Alentis Therapeutics wants to bring the first anti-fibrotic treatment to address underlying liver and kidney diseases into the clinic, and a new cash infusion of $67 million will help.
Chinese venture firm Morningside Venture Investments led the series B financing with participation from new investor, the French private equity firm Jeito Capital, and existing backers like BioMed Partners. Alentis wants to advance into the clinic therapies that go after the novel target Claudin-1 (CLDN1) to treat liver fibrosis, kidney fibrosis, hepatobiliary cancers and potentially other indications.
The Swiss biotech, with an R&D arm in France, is attempting to change the “fibrotic course of the disease” versus the approach that most competitors take, which involves a metabolic activator that addresses the disease indirectly, said CEO Roberto Iacone, M.D., Ph.D., in an interview.
This direct anti-fibrotic approach along with a management team that boasts a Roche pedigree and the potential for several indications attracted Jeito Capital, according to the firm’s founder and CEO Rafaèle Tordjman. She will join the Alentis board in conjunction with the funding.
“There is no direct anti-fibrotic to our knowledge,” Tordjman said in an interview.
The monoclonal antibodies developed by Alentis bind to Claudin-1, a protein that maintains a barrier between epithelial cells which line the surfaces of the body including in the liver. The CLDN1 target comes from research conducted by Thomas Baumert, M.D., at the University of Strasbourg and the French National Institute of Health. Alentis is also working with Mount Sinai Hospital and University of Texas Southwestern for single-cell RNA-sequencing of patient liver tissues.
CLDN1 first came forward as a target through research that first looked at the hepatitis C virus, which is a major cause of fibrosis and liver disease, according to Baumert. Targeting this protein is meant to prevent the “fibrosis cliff” so that patients do not require liver transplants nor digress to cancer, he added.
Alentis is ready for clinical development and will recruit first volunteers in December for a phase 1 clinical trial of ALE.F02 for liver and kidney fibrosis. The company will then do a proof-of-concept in the first quarter of 2023, Iacone said.
To get there, Alentis will hire an expert in kidney and liver fibrosis for indication expansion by autumn plus a chief medical officer to oversee the phase 2a proof of concept study by early next year, the CEO added.

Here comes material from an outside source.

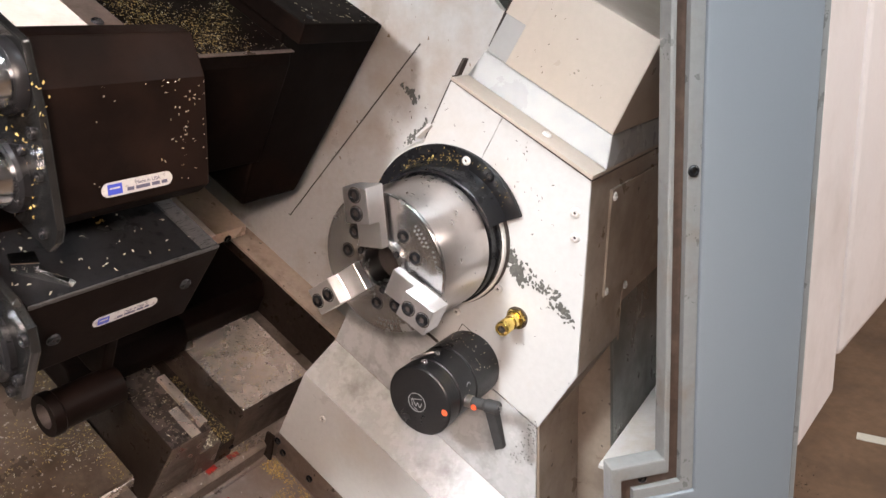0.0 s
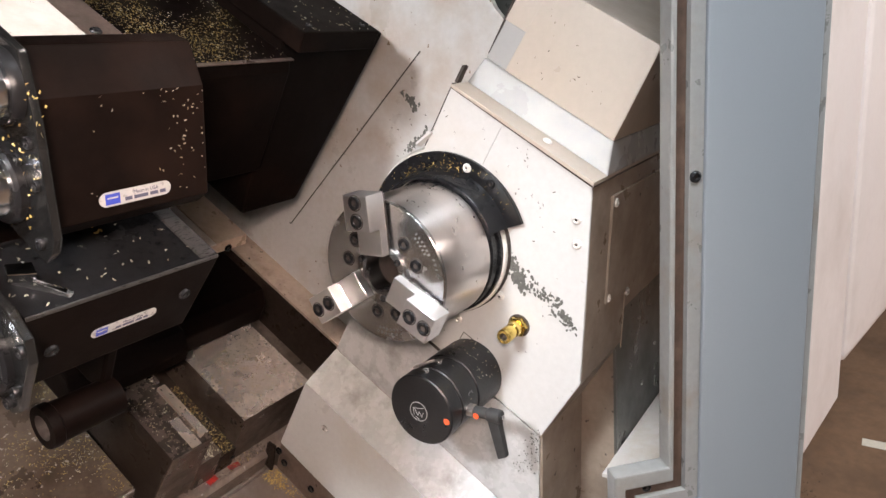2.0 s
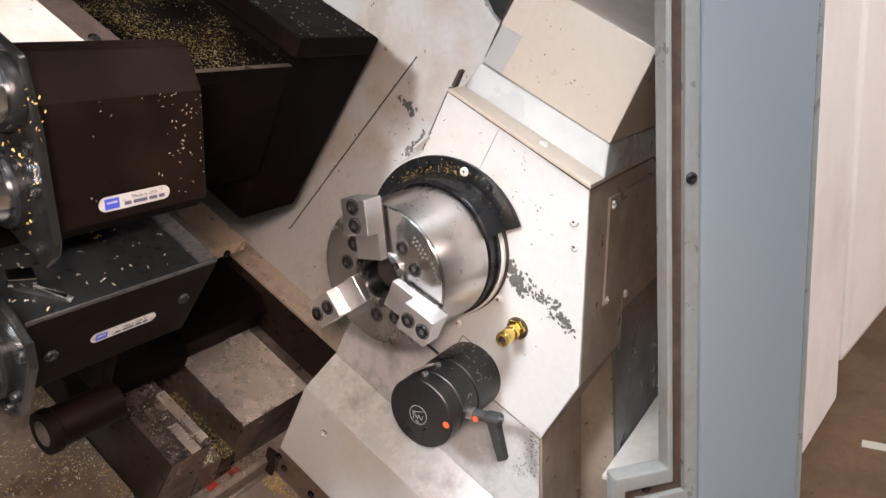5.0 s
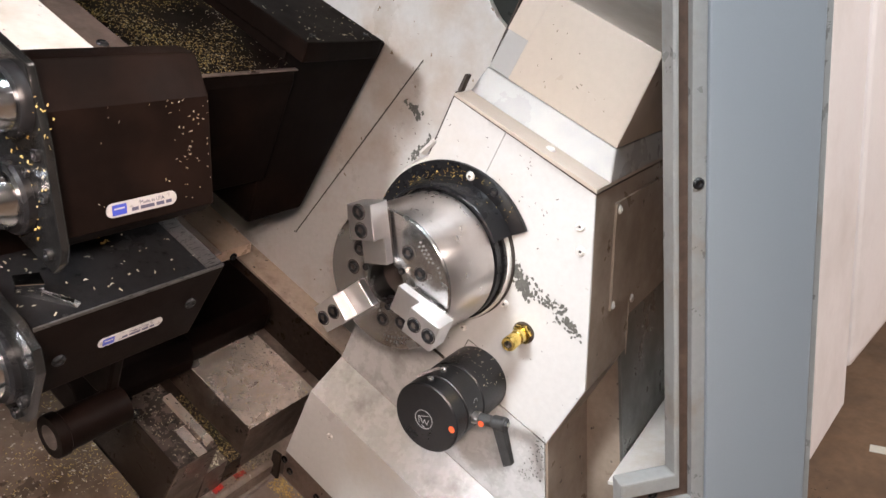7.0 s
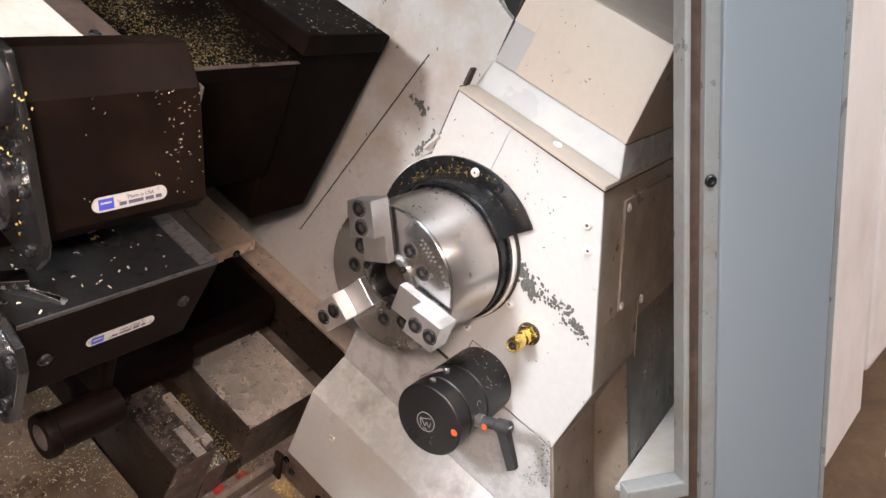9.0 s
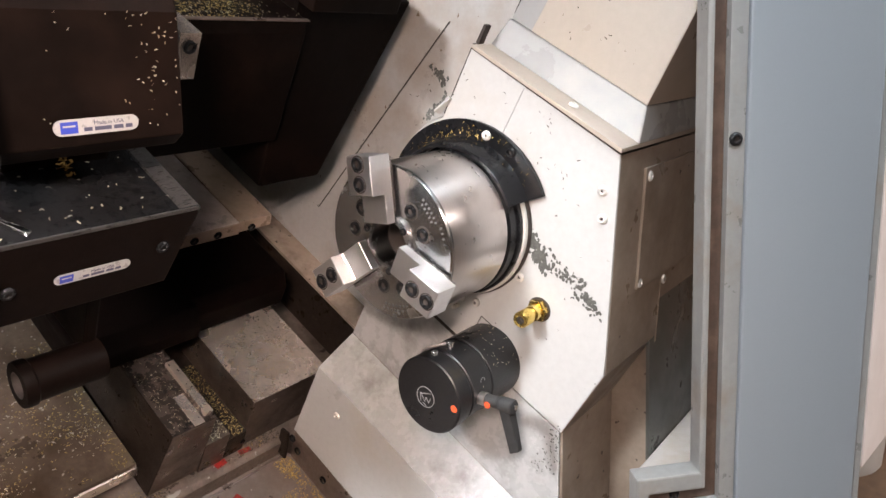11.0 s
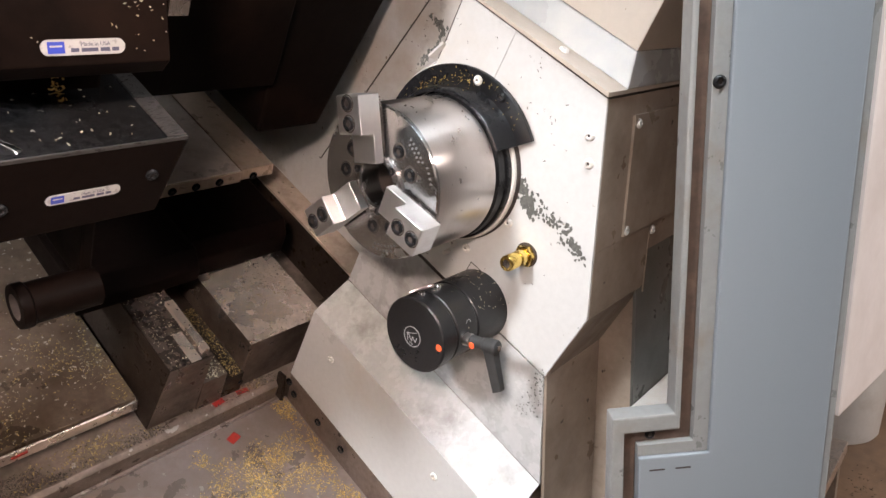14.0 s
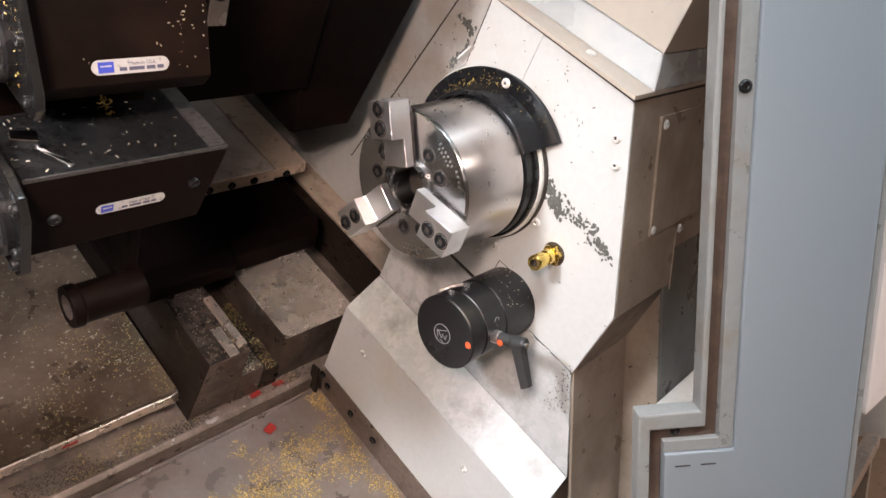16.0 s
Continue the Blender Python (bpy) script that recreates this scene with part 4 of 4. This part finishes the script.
def collet(parent, x, u, n, r, slim):
    """A bright clamping nut in the end plate, its axis along x."""
    p = SLANT @ Vector((x, u, n))
    m = out_x(p.x, p.y, p.z)
    part("bearing_cap", turned([(0, r), (0.006, r), (0.009, r * 0.93), (0.009, r * 0.3)], m, 40), BLACKOX, parent, "", True)
    nut = part("collet_nut", turned([(0.009, r * 0.80), (0.016, r * 0.80), (0.022, r * 0.72), (0.030, r * 0.70), (0.033, r * 0.62), (0.033, r * 0.3), (0.024, r * 0.26)], m, 40), CHROME, parent, "bright steel collet nut", True)
    for i in range(8):
        a = i * math.pi / 4
        part("notch", box(-0.004, 0.004, r * 0.66, r * 0.76, 0.024, 0.032, m @ Matrix.Rotation(a, 4, "Z"), 0.0005), SEAM, nut)
    part("tool_shank", turned([(0.02, r * 0.24), (0.060 if slim else 0.036, r * 0.24), (0.064 if slim else 0.040, r * 0.20), (0.064 if slim else 0.040, 0)], m, 24), CHROME, nut, "", True)


# upper holder
hold = thing("tool_holder", "black oily live tool holder with a silver nameplate, upper of two", "tool holder", (0.4, 0.9, 1.35), "turret tool holders")
part("body", slab([(1.360, 0.672), (1.350, 0.690), (1.390, 0.790), (1.420, 0.820), (1.445, 0.815), (1.45, 0.74), (1.60, 0.70), (1.60, 0.672)], 0.322, 0.488, bev=0.002), BROWNBLACK, hold)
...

Alentis has also commenced a process to search for potential partners. Iacone did not say who he has talked to in initial discussions, but he sees Alentis’ full fibrosis model as filling a gap in the pharmaceutical industry landscape.
“There is not a pharma that does all of the fibrosis,” he said. “But from initial discussions, what really has been astonishing to them, as a life cycle expansion, this is the perfect fit.”
Iacone has both Big Pharma and biotech startup experience. He co-founded Bright Peak Therapeutics and Ridgeline Therapeutics and helped build precision oncology medicine company Black Diamond Therapeutics to an initial public offering in 2020. Prior to building his start up bonafides, he spent a decade at Roche, where he led global rare diseases research. Alentis VPs Markus Meyer, Ph.D., and Valentina Aureggi, Ph.D., also spent time at Roche.
The liver fibrosis space took a big hit last month when NGM Biopharmaceuticals’ therapy aldafermin missed its primary goal in a phase 2b trial of patients with nonalcoholic steatohepatitis (NASH). The study targeted patients with NASH and stage 2 or 3 liver fibrosis but was unable to perform better than placebo. NGM pulled phase 3 plans after the midstage failure.
AbbVie is also betting on fibrotic diseases through a $20 million licensing deal with Morphic Therapeutic signed last August. Gilead Sciences and Novo Nordisk are also teaming up on a combo trial later this year in their liver fibrosis efforts.